QUANDO IL SILENZIO è
COMUNIC-AZIONE

Jacopo doveva essere un tipo inquieto, descritto dal Vasari come uno che “guastando e rifacendo oggi quello che aveva fatto ieri, si travagliava di maniera il cervello”, un’espressione forte quanto basta per dire l’insoddisfazione continua con cui lavorava.
Ah, scusate! Non vi ho detto che “codesto Jacopo”, Jacopo Carucci, non è che il famosissimo Pontormo (1495 – 1557), nato a Pontorme (Empoli) e vissuto a Firenze. Qui metteva mano alle sue originali pale d’altare di cui abbiamo esempi straordinari come la Visitazione, che per vedere dobbiamo fare lo stesso percorso in salita tra le colline, oggi in provincia di Prato, che fece anche l’artista. Arrivare a Carmignano, entrare nella chiesa di San Michele per la quale la pala fu realizzata e trovarsi davanti la scena di un incontro tanto domestico e privato, significa anche sentirsi un po’ nei panni di Maria che, per far visita ad Elisabetta, salì e attraversò una “regione montuosa” (Lc 1,39), quasi fosse l’unica arteria di collegamento tra le due. In quella significativa e segreta prossimità, intuiamo un passaggio avvenuto non senza lo sforzo compiuto dalla prima per accorciare le distanze, per battere un sentiero appianando gli ostacoli, per farsi azione comunicante, messaggio in cammino a cui l’altra può aprire la porta.

Pontormo materializza per noi questa storia con grande sapienza e immagina Maria appena arrivata ma ferma, in perfetto equilibrio, che guarda intensamente negli occhi la cugina, la quale invece accenna un movimento slanciato con una mano che quasi si aggrappa alla veste dell’altra. Quello di Elisabetta è un passo fuori baricentro, della pancia che va in avanti e la precede; inatteso dinamismo a cui lei associa uno sguardo dolce, materno, di immediata accoglienza, in un ricambio gioioso che non è euforia, ma comunicazione silenziosa ed eloquente tra due anime che si riconoscono visitate da un’unica sorgente che genera vita, la loro e quella che portano in grembo.

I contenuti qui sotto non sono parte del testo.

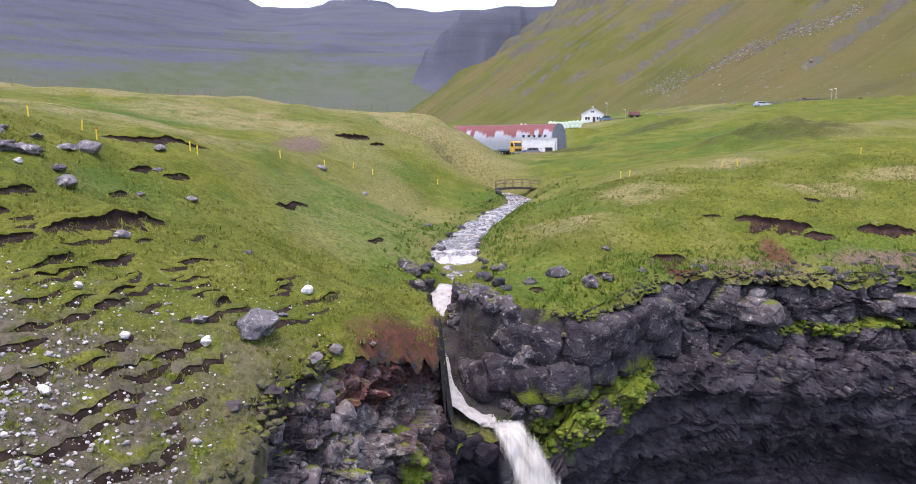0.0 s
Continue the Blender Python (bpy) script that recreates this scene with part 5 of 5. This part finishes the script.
def truck():
    thing = thing_at("truck", 13.6, 181.0, -62, -0.1)
    bm = bmesh.new()
    box(bm, (-5.5, -0.5, 0.75), (2.0, 0.5, 1.05), 0.03)
    part("chassis", bm, DARK_WOOD, thing)
    bm = extrude_outline(bmesh.new(), [(0.2, 0.7), (0.2, 3.25), (0.5, 3.4), (1.7, 3.3), (2.15, 2.2), (2.2, 0.6)], -1.2, 1.2)
    bmesh.ops.bevel(bm, geom=bm.edges[:], offset=0.1, segments=2, affect="EDGES")
    cab = part("cab", bm, YELLOW, thing, "yellow driver's cab")
    bm = extrude_outline(bmesh.new(), [(1.86, 3.0), (2.2, 2.2), (2.24, 2.2), (1.9, 3.0)], -1.0, 1.0)
    part("windscreen", bm, GLASS, cab)
    for side in (-1, 1):
        bm = extrude_outline(bmesh.new(), [(0.7, 2.1), (0.7, 2.9), (1.6, 2.9), (1.95, 2.1)], side * 1.19, side * 1.22)
        part("side_window", bm, GLASS, cab)
    bm = bmesh.new()
    box(bm, (2.12, -0.9, 0.9), (2.26, 0.9, 1.6), 0.02)
    part("grille", bm, TYRE, thing)
    bm = bmesh.new()
    box(bm, (2.1, -1.2, 0.45), (2.35, 1.2, 0.8), 0.04)
    part("bumper", bm, STEEL, thing)
    bm = bmesh.new()
    box(bm, (-5.6, -1.2, 1.05), (-0.1, 1.2, 1.5), 0.04)
    part("flatbed", bm, STEEL_BLUE, thing, "grey-blue load bed")
    for wx in (-4.4, -3.2, 1.2):
        for side in (-1, 1):
            bm = bmesh.new()
            rod(bm, (wx, side * 0.85, 0.5), (wx, side * 1.18, 0.5), 0.52, 16)
            wheel = part("wheel", bm, TYRE, thing)
            bm = bmesh.new()
            rod(bm, (wx, side * 1.16, 0.5), (wx, side * 1.2, 0.5), 0.28, 12)
            part("rim", bm, STEEL, wheel)
    tagged(thing, "yellow-cabbed flatbed truck parked beside the rusty barn", "truck")


def house():
    w, deep, eave, ridge = 7.8, 8.5, 3.0, 5.2
    thing = thing_at("house", 47.6, 262.0, -10, -0.2)
    bm = extrude_outline(bmesh.new(), [(-w / 2, 0), (-w / 2, eave), (0, ridge), (w / 2, eave), (w / 2, 0)], 0, deep)
    part("wall", bm, PAINT, thing, "white painted walls")
    for side in (-1, 1):
        bm = extrude_outline(bmesh.new(), [(side * (w / 2 + 0.3), eave - 0.12), (0, ridge + 0.05), (0, ridge + 0.2), (side * (w / 2 + 0.3), eave + 0.05)], -0.35, deep + 0.35)
        part("roof", bm, ROOFING, thing, "pale sheet roof slope")
    for low, high in (((-2.6, 1.0), (-1.0, 2.0)), ((-0.5, 3.5), (0.5, 4.1)), ((1.4, 1.0), (2.6, 2.0))):
        bm = bmesh.new()
        box(bm, (low[0] - 0.12, -0.1, low[1] - 0.12), (high[0] + 0.12, -0.01, high[1] + 0.12))
        frame_ = part("window", bm, PAINT, thing)
        bm = bmesh.new()
        box(bm, (low[0], -0.13, low[1]), ((low[0] + high[0]) / 2 - 0.06, -0.09, high[1]))
        part("pane", bm, GLASS, frame_)
        bm = bmesh.new()
        box(bm, ((low[0] + high[0]) / 2 + 0.06, -0.13, low[1]), (high[0], -0.09, high[1]))
        part("pane", bm, GLASS, frame_)
    for y in (1.6, 4.4, 6.6):
        bm = bmesh.new()
        box(bm, (w / 2 - 0.01, y - 0.5, 1.0), (w / 2 + 0.06, y + 0.5, 2.0))
        part("side_window", bm, GLASS, thing)
    bm = bmesh.new()
    box(bm, (0.0, -0.08, 0), (0.95, -0.01, 2.05))
    part("door", bm, DARK_WOOD, thing)
    bm = bmesh.new()
    box(bm, (-0.3, 5.0, ridge - 0.3), (0.3, 5.6, ridge + 0.8), 0.03)
    part("chimney", bm, PAINT, thing)
    tagged(thing, "small white gabled house with a pale sheet roof", "house")


def bales():
    """A row of wrapped bales stacked behind the barn."""
    for k in range(16):
        for row in range(2):
            if row and k < 7:
                continue
            ob = new("silage_bale")
            ob.matrix_world = pose(18.2 + k * 1.12 + row * 0.5, 213, ground_z(18.2 + k * 1.12, 213) + 0.55 + row * 1.02, 0, 0, random.uniform(-6, 6))
            bm = bmesh.new()
            rod(bm, (0, -0.6, 0), (0, 0.6, 0), 0.58, 16)
            bmesh.ops.bevel(bm, geom=bm.edges[:], offset=0.08, segments=1, affect="EDGES")
            part("wrap", bm, WRAP if (row or k > 9) else WRAP_WHITE, ob)
            tagged(ob, "round silage bale wrapped in pale plastic", "bale", "stack of silage bales")


def marker_posts():
    """Yellow waymarks across the turf, some with red tops."""
    for k, (x, y) in enumerate(((-25.5, 50.2), (-23.7, 48.5), (-19.2, 52.9), (-18.6, 52.6), (-16.8, 69.7), (-14.1, 77.9), (-12.2, 85.5), (-10.0, 86.3), (-2.6, 94.6), (16.9, 76.3), (17.6, 75.4), (26.8, 74.7), (28.3, 74.5), (40.7, 74.5),
                                 (-29.0, 46.5), (-27.8, 48.0))):
        thing = thing_at("marker_post", x, y, 0, -0.1)
        bm = bmesh.new()
        rod(bm, (0, 0, 0), (random.uniform(-0.06, 0.06), 0, 0.8), 0.05, 8)
        part("stake", bm, ORANGE, thing)
        if k in (1, 3, 14):
            bm = bmesh.new()
            rod(bm, (0, 0, 0.8), (0, 0, 0.95), 0.055, 8)
            part("tip", bm, RED, thing, "red painted tip")
        tagged(thing, "yellow painted marker post standing in the turf", "post", "yellow marker posts")


def fences():
    """Wire fences along the crest and below the barn."""
    for start, end, count, group in (((-62, 128), (-4, 129), 22, "crest"), ((-70, 100), (-40, 118), 9, "hill"), ((9, 172), (20, 168), 12, "barn"), ((-6, 215), (24, 218), 16, "yard")):
        thing = new("fence")
        thing.location = (start[0], start[1], 0)
        tops = []
        for k in range(count):
            t = k / (count - 1)
            x, y = start[0] + (end[0] - start[0]) * t, start[1] + (end[1] - start[1]) * t
            z = ground_z(x, y)
            bm = bmesh.new()
            rod(bm, (x - start[0], y - start[1], z - 0.2), (x - start[0] + random.uniform(-0.08, 0.08), y - start[1], z + 1.15), 0.05, 6)
            part("post", bm, WOOD, thing)
            tops.append((x - start[0], y - start[1], z))
        for high in (0.5, 1.0):
            bm = bmesh.new()
            for p, q in zip(tops[:-1], tops[1:]):
                rod(bm, (p[0], p[1], p[2] + high), (q[0], q[1], q[2] + high), 0.008, 3)
            part("wire", bm, DARK_WOOD, thing)
        tagged(thing, "thin wire fence with weathered wooden posts on grass", "fence", "stock fences")


def road():
    """The track past the house to the parked car."""
    for name, line, half in (("road", ((50, 257), (58, 258), (68, 254), (80, 246), (96, 236), (125, 224)), 1.8), ("road", ((80, 214), (95, 216), (108, 218), (118, 222)), 1.4)):
        xs, ys = [p[0] for p in line], [p[1] for p in line]
        at = np.linspace(0, len(line) - 1, 60)
        x, y = spline(np.arange(len(line)), xs, at), spline(np.arange(len(line)), ys, at)
        tx, ty = np.gradient(x), np.gradient(y)
        k = np.hypot(tx, ty)
        pts = []
        for side in np.linspace(-1, 1, 5):
            px, py = x - ty / k * side * half, y + tx / k * side * half
            pts.append(np.stack([px, py, land(px, py) + 0.12 + 0.1 * (1 - side ** 2)], 1))
        ob = mesh_object(name, np.concatenate(pts), sheet_faces(5, 60), GRAVEL)
        tagged(ob, "dark gravel road across the pasture", "road", kind="structure")
    rng = np.random.default_rng(77)
    heap = [(108 + rng.normal(0, 3.6), 217 + rng.normal(0, 1.4), 0, rng.uniform(0.5, 1.3)) for _ in range(120)]
    many("rock_heap", island_material("dark heap stones", [(0.03, 0.03, 0.035), (0.06, 0.06, 0.07), (0.1, 0.1, 0.11)]), [(x, y, z, s) for (x, y, _, s), z in zip(heap, land([h[0] for h in heap], [h[1] for h in heap]))], list(range(240, 245)), 1, "dark heap of broken stone beside the road", "stone heap")


def scree():
    """Stones fallen down the sunny valley side."""
    rng = np.random.default_rng(91)
    t = rng.random(2600)
    x = 109 + 65 * t + rng.normal(0, 3.5, 2600)
    y = np.interp(t, (0, 0.3, 0.6, 0.8, 1), (414, 398, 369, 346, 330)) + rng.normal(0, 9, 2600) * (1.3 - 0.8 * t)
    far_x, far_y = rng.uniform(70, 260, 500), rng.uniform(240, 420, 500)
    x, y = np.concatenate([x, far_x]), np.concatenate([y, far_y])
    s = np.clip(0.62 * rng.lognormal(0, 0.45, len(x)), 0.35, 2.0)
    many("scree", island_material("scree stones", [(0.13, 0.12, 0.115), (0.2, 0.185, 0.175), (0.3, 0.285, 0.27)]), np.stack([x, y, land(x, y), s], 1), list(range(250, 256)), 1, "grey scree stones spilled down the grassy valley side", "scree", 0.2)


def lamp_posts():
    for x, y, tall in ((53.8, 268.0, 6.0), (57.5, 255.0, 3.0), (108.0, 215.0, 3.4), (109.5, 215.5, 3.6)):
        thing = thing_at("lamp_post", x, y)
        bm = bmesh.new()
        rod(bm, (0, 0, -0.2), (0, 0, tall), 0.07, 8)
        part("pole", bm, STEEL, thing)
        bm = bmesh.new()
        box(bm, (-0.7, -0.1, tall - 0.05), (0.1, 0.1, tall + 0.08), 0.02)
        part("lamp_head", bm, PAINT, thing)
        tagged(thing, "grey steel lamp post standing beside the gravel road", "lamp post", "lamp posts")


def trailer():
    thing = thing_at("trailer", 60.0, 252.0, 4)
    bm = bmesh.new()
    box(bm, (-2.0, -0.9, 0.6), (2.0, 0.9, 0.8), 0.03)
    part("bed", bm, DARK_WOOD, thing)
    bm = bmesh.new()
    box(bm, (-1.8, -0.9, 0.8), (1.5, 0.9, 2.0), 0.08)
    part("load", bm, FADED_RED, thing, "faded red covered load")
    for x in (-1.0, 1.0):
        for side in (-1, 1):
            bm = bmesh.new()
            rod(bm, (x, side * 0.8, 0.35), (x, side * 1.0, 0.35), 0.36, 14)
            part("wheel", bm, TYRE, thing)
    tagged(thing, "small red loaded farm trailer beside the gravel road", "trailer")


footbridge()
barn()
truck()
house()
bales()
car(17.5, 177.0, 170, STEEL_BLUE, "blue-grey car parked before the white shed")
car(51.0, 257.5, 172, STEEL_BLUE, "dark blue-grey car parked before the white house", 4.6, 1.7)
car(84.0, 205.0, 8, SILVER, "silver estate car parked on the grass verge", 4.6, 1.45)
marker_posts()
fences()
road()
scree()
lamp_posts()
trailer()
boulders()
outcrops()
stream_rocks()
pale_stones()
cliff_rocks(cliff)
moss_cushions()
turf_fringe()
scars()
tufts("grass", BLADES, 26000, (-30, 3, 2, 48), 0.11, "short yellow-green grass on the bluff", 401)
tufts("bank_grass", LUSH, 9000, (-10, 16, 47, 100), 0.22, "lush tall grass along the stream banks", 402, "stream")
tufts("brow_grass", LUSH, 9000, (2, 48, 40, 58), 0.2, "long green grass on the brow above the cove", 403, "edge")
tufts("pasture_grass", BLADES, 14000, (2, 45, 46, 75), 0.12, "short green pasture grass above the cliff", 404)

Un’opera tale ha la capacità di comunicare il senso del mistero, qualcosa di profondo che la fede legittima, ma che l’intelletto umano fatica a comprendere. Un noto studioso, parlando della “grandezza spirituale della scena” (cit. A. Venturi), ne sottolinea l’aura di silenzio, di attesa e di certezza del comune destino dei due bambini, motori dell’intera storia ma ancora ospiti nascosti, e di come invece le altre figure presenti, che fanno capolino alle spalle delle protagoniste, sembrino starne fuori, come assorte, perché di fatto stanno davvero guardando fuori dal quadro.

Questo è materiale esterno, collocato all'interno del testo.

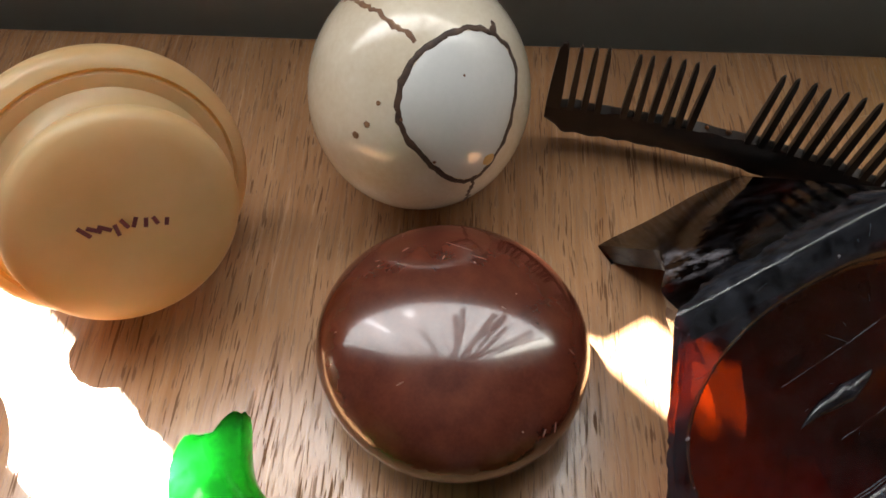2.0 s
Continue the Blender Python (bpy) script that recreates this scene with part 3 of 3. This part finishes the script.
    for u, v, nu, nv in ((0.85, 2.05, 0.62, 0.78), (1.45, 1.45, 0.70, 0.70), (1.75, 0.95, 0.92, 0.40), (1.90, 0.2, 1.0, 0.1), (1.92, -0.6, 1.0, 0.0), (1.85, -1.5, 0.95, -0.3)):
        row_a, row_b = [], []
        for i in range(9):
            d = -1.25 - 3.6 * i / 8
            row_a.append(clear(Vector((u, v, d))) * CM)
            row_b.append(clear(Vector((u - 0.34 * nu, v - 0.34 * nv, d))) * CM)
        rows.append(row_a + row_b[::-1])
    grid_skin(bm, rows, cap_first=True, cap_last=True)
    part("wall", bm, DARK, t)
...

Guardano noi? Noi certamente sì, le guardiamo incuriositi, spinti e ammessi a partecipare a una “buona nuova” tra parenti e amici quando ancora bisogna che un segreto resti temporaneamente custodito e affidato a pochi, dove i colori cangianti delle vesti sostituiscono le parole di esultanza non dette. Un dialogo muto e intenso a cui siamo invitati per contatto visivo, non come spettatori, ma in un’intima circolarità che abbraccia ognuno dentro l’abbraccio di questa sacra conversazione.
Manifesto di una relazione d’amore dove crescono le promesse e si materializzano i sogni, restiamo in ascolto per restare in relazione, con noi stessi e l’altro, e generarne di nuovi.